A wedding, much like Thanksgiving, gives us one of those rare opportunities for everyone, friends and family alike, to come together and enjoy each other's company. As no small bonus, a wedding allows us to celebrate the time-honored traditions of union and love.
Spending months at a time away from family and friends here at school has, unsurprisingly, made me better appreciate every moment that I get to spend with them. But aside from Thanksgiving, days spent with a large group of family and friends are few and far between.
It came as a pleasant surprise, then, when this past summer I was invited to be in a wedding.
For this wedding, I was asked to carry one of the poles of the chuppah. Now, for the five or six gentiles out there in the Penn community who are reading this, you may be lost at this point. Don't worry. Having little-to-no knowledge about Judaism myself, it turns out that a chuppah is a canopy held over the couple as they are married in a Jewish wedding. Nevertheless, I still pictured Owen Wilson in Meet the Parents motioning to the wedding altar he carved by hand out of a solid block of wood, telling a helpless Ben Stiller, "I believe your people call it a 'chuppah.'"
All that aside, the wedding went off without a hitch and it turned out to be all that was promised.
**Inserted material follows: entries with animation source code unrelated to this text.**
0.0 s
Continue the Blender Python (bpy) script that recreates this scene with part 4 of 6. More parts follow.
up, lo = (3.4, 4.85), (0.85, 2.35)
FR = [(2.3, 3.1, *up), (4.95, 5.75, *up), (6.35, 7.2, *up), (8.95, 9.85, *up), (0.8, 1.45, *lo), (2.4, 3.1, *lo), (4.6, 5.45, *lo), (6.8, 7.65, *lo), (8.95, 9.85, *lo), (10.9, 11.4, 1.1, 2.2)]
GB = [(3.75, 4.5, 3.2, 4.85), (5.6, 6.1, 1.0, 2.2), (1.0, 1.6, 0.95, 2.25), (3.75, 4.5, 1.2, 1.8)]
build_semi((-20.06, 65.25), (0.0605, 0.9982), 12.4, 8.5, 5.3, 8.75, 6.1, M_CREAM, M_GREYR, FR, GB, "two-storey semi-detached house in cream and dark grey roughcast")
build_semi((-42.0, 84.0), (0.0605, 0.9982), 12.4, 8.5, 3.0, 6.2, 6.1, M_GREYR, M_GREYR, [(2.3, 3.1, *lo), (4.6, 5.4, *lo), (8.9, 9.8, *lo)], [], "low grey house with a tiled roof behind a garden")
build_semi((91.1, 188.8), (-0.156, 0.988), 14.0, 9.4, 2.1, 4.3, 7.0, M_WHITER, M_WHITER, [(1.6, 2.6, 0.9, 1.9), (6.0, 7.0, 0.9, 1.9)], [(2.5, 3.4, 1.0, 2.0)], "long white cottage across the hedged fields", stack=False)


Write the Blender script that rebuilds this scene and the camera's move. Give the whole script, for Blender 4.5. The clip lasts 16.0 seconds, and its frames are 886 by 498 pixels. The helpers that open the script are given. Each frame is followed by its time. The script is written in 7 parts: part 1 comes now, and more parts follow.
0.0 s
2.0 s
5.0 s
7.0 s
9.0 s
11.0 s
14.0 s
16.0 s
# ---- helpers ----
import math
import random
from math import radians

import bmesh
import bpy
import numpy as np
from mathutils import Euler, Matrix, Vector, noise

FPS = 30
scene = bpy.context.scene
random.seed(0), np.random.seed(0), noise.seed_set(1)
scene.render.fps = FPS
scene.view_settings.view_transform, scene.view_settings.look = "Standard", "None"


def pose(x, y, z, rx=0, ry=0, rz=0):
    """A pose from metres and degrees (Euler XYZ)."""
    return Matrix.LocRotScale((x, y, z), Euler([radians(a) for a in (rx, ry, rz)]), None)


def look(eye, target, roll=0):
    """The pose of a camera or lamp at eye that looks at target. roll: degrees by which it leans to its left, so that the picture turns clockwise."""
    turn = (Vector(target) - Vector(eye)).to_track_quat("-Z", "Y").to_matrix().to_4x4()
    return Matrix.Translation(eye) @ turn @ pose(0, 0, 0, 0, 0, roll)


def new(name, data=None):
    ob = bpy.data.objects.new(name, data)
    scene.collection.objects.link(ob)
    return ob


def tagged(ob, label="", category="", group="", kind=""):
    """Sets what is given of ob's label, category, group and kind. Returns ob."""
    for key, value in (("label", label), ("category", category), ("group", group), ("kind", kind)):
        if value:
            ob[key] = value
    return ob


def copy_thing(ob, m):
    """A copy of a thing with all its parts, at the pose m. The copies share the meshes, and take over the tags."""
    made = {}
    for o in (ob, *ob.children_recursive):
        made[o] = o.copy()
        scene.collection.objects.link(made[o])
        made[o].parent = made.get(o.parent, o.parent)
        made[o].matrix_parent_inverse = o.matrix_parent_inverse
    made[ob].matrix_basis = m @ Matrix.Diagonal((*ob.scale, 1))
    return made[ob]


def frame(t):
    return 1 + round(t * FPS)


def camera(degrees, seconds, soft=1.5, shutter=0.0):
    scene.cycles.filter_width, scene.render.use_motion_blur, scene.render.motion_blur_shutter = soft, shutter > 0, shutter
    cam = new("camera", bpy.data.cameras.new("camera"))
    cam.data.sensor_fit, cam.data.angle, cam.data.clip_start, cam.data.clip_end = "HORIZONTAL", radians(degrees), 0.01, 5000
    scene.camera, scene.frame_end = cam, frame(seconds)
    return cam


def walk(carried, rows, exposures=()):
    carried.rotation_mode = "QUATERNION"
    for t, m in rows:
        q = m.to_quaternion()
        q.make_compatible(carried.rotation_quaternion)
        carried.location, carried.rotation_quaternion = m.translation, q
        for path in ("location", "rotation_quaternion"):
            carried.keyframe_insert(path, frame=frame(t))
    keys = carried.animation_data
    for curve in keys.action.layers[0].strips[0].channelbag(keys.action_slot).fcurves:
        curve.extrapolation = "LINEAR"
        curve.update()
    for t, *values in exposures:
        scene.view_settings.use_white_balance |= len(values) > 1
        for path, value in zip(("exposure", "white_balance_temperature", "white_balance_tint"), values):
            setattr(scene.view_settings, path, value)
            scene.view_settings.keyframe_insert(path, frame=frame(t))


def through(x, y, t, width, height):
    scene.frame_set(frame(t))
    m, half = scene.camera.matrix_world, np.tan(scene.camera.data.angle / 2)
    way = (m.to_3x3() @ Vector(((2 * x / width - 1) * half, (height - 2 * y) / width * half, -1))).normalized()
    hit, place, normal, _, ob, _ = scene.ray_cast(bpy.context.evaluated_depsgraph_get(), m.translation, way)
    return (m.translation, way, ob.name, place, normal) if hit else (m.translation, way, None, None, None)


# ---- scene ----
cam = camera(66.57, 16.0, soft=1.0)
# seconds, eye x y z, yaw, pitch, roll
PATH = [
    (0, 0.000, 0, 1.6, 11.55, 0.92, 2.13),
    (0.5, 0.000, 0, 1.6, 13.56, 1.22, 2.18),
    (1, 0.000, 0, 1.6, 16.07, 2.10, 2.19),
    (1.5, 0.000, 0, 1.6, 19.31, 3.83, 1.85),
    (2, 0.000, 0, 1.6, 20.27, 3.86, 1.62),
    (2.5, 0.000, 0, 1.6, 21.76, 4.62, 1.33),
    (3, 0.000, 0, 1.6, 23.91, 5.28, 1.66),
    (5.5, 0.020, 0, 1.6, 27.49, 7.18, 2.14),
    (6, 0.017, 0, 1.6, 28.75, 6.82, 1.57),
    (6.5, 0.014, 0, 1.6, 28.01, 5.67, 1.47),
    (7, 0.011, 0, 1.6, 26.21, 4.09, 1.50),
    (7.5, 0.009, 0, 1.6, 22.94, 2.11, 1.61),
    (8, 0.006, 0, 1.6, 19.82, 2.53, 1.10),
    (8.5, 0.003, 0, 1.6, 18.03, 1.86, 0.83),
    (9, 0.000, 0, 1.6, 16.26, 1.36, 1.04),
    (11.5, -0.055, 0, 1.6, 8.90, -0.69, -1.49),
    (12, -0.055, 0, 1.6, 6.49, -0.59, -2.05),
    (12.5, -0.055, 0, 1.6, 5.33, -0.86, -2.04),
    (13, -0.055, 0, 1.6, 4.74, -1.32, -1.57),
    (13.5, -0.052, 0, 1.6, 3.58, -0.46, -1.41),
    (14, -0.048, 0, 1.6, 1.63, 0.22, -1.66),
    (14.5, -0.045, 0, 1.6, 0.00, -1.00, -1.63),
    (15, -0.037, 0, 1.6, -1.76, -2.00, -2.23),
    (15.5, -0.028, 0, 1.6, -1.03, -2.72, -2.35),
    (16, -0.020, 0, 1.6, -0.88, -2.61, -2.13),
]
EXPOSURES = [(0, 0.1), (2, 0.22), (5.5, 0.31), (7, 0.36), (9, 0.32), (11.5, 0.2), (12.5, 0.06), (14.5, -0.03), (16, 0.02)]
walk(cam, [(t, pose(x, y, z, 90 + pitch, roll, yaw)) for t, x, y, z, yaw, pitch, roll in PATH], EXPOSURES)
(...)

For starters, the setting was beautiful - the couple married overlooking a small bay on Cape Cod. Everyone in attendance, from young to old, seemed to have a great time. It really was like a Thanksgiving in August - we cracked jokes, told stories, became reacquainted with old friends and made new ones.
Now I'm not the sappy, sentimental type, but there's something powerful about a wedding. The celebration centers around the union of two individuals pledging to spend a lifetime together. Perhaps more than Thanksgiving itself, a wedding is the ultimate moment of giving thanks: We give thanks for those with whom we are able to spend a day in joyous celebration, but more importantly we give thanks and celebrate that two people have chosen to make a lifetime commitment to each other. In that sense, this wedding was no different than any other.
But this wedding just so happened to join two people of the same sex in marriage. And guess what? It was just as beautiful and powerful as any other ceremony I've ever seen. Two people simply pledged their love and commitment to each other, and friends and family were there to celebrate when all was said and done.
In Massachusetts, with legalized same-sex marriage, straight marriage remains as sacred as ever - same-sex marriage hasn't somehow corrupted the traditional union between a man and a woman.
Likewise, children aren't being perverted and corrupted, whatever that actually means. And families are still intact, still dealing with the ebb and flow of everyday life like they always have. If the experience of same-sex marriage in Massachusetts teaches us anything, it teaches us that there are no real detriments to allowing same-sex marriages, only benefits.
In light of the passage of Proposition 8 in California which bans same-sex marriage, I'm left a little confused. A state has denied part of its citizenry a fundamental right, but what has been gained? Nothing.
As we sit around our tables this Thanksgiving, most of us are lucky enough to have much to be thankful for. As my family gathers in Cape Cod, I'll be thankful that all residents have the right to marriage. It's a shame the same can no longer be said for California.